When merging CSV or TSV files with headers, you usually want to keep the header only once. The tail command helps here:

head -1 file1.csv > merged.csv && tail -n +2 file1.csv >> merged.csv && tail -n +2 file2.csv >> merged.csv

This extracts the header from the first file, then appends all data rows from both files. It avoids duplicating the header line.

For a simpler approach, use awk:

awk 'NR==1 || FNR>1' file1.csv file2.csv > merged.csv

This prints the first line of the first file and skips the first line of subsequent files.

Merging Compressed Files

You can merge compressed files without decompressing them first using zcat for gzip files or bzcat for bzip2 files:

zcat file1.gz file2.gz > merged.txt

This decompresses both files on the fly and merges them into one plain text file. To keep the output compressed:

zcat file1.gz file2.gz | gzip > merged.gz

This pipes the merged content directly into a new gzip file.

Automating File Merging With Scripts

For repetitive merging tasks, create a simple shell script. Save the following as merge_files.sh:

#!/bin/bash
cat "$1" "$2" > "$3"
echo "Merged $1 and $2 into $3"

Make it executable with chmod +x merge_files.sh. Then run:

./merge_files.sh file1.txt file2.txt output.txt

You can expand the script to handle multiple files, add error checking, or include sorting options.

Common Mistakes When Merging Files

One frequent error is using the wrong redirection operator. Using > overwrites the output file, while >> appends. Accidentally using > when you meant >> can destroy existing data.

Another mistake is forgetting that cat without redirection prints to the terminal. If you run cat file1.txt file2.txt without > or >>, the output scrolls on your screen.

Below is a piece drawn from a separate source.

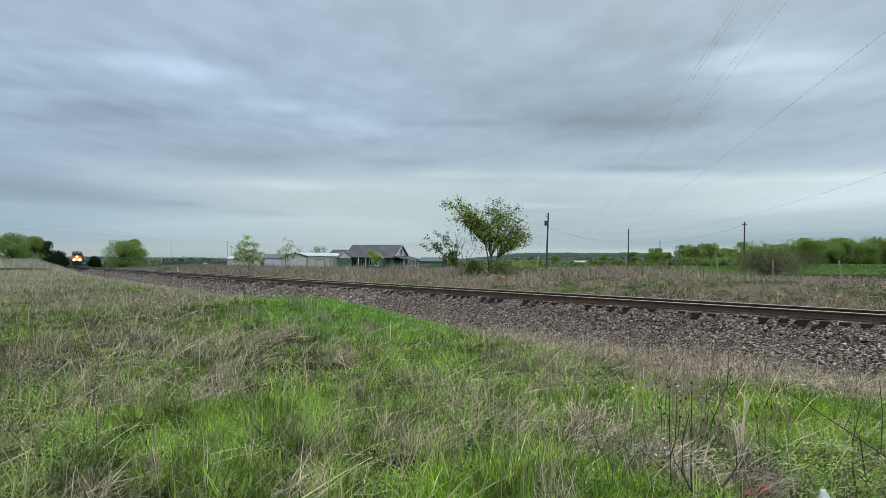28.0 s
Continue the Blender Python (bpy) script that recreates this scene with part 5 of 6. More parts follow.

Also, ensure your files exist and are readable. Use ls -l to check file permissions before merging.

Performance Considerations

For small files, any method works fine. For very large files (gigabytes), cat is the fastest because it does minimal processing. The sort command can be slow on large datasets because it requires temporary storage.

If you need to merge large files with sorting, consider using sort --parallel=4 to use multiple CPU cores. This speeds up the process significantly.

Avoid using awk or sed for large binary files, as they treat everything as text and may corrupt the data.

Frequently Asked Questions

What Is The Easiest Way To Merge Two Text Files In Linux?

The easiest way is using the cat command: cat file1.txt file2.txt > merged.txt. It requires no special options and works instantly.

Can I Merge Files Without Creating A New File?

Yes, use the append operator: cat file2.txt >> file1.txt. This adds the content of the second file to the end of the first file.

How Do I Merge Files Side By Side In Linux?

Use the paste command: paste file1.txt file2.txt > output.txt. This places lines from each file next to each other with a tab separator.

What Command Merges Files Based On A Common Field?

The join command merges files based on a common field. Both files must be sorted on that field for correct results.

How Do I Merge Multiple CSV Files With Headers?

Use awk 'NR==1 || FNR>1' file1.csv file2.csv file3.csv > merged.csv. This keeps the header only from the first file.

Now you have a complete understanding of how to merge two files in linux. From simple concatenation with cat to advanced joins with awk, you have multiple tools at your disposal. Choose the method that best fits your data and workflow.

Practice these commands with sample files to build confidence. The terminal is a powerful environment, and mastering file merging is a fundamental skill that will save you time and effort.